Published Resources Details Book

Author
Banbury, P.
Title
Shipbuilders of the Thames and Medway
Imprint
David & Charles Ltd, Newton Abbot, UK, 1971, 336 pp
Description

Accession No.1939

Abstract

Serious shipbuilding ceased on the Thames in 1915 after four centuries of intense activity. And on the Medway today only a dribble of submarines from Chatham dockyard maintains the shipbuilding tradition. Yet there were once four royal dockyards beside the two rivers and at least a hundred and sixty private yards.

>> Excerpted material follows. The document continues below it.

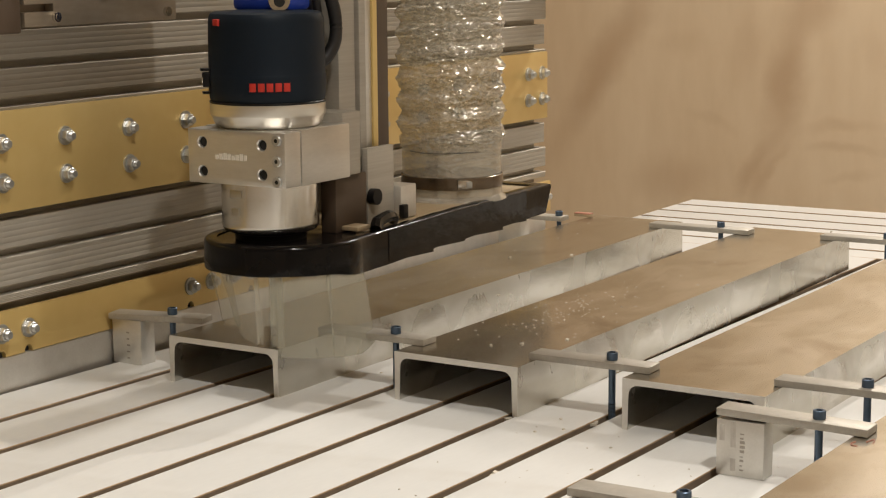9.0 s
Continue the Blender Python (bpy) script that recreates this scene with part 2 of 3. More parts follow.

The royal yards built over a 1,000 ships. The Blackwall yard launched more than 550 between 1612 and 1901: East Indiamen. Battleships, frigates, tea clippers, mail steamers and others. Thornycrofts had completed over 400 vessels when they stopped building destroyers and torpedo boats at Chiswick in 1906. C. J. Mare and Thames Ironworks & Shipbuilding Co. Built 143 warships and 287 merchant ships at Blackwall between 1840 and 1911, and some of them were the largest in their day. Most of the early mail steamers of the Union Line were built at Deptford, many for the Royal Mail lines at Northfleet, and several Thames yards launched ships for the P&O line. The many hundreds of East Indiamen were nearly all 'River built'. In all, something like 5,000 ships were built by Thames and Medway yards from 1512 down to the present day.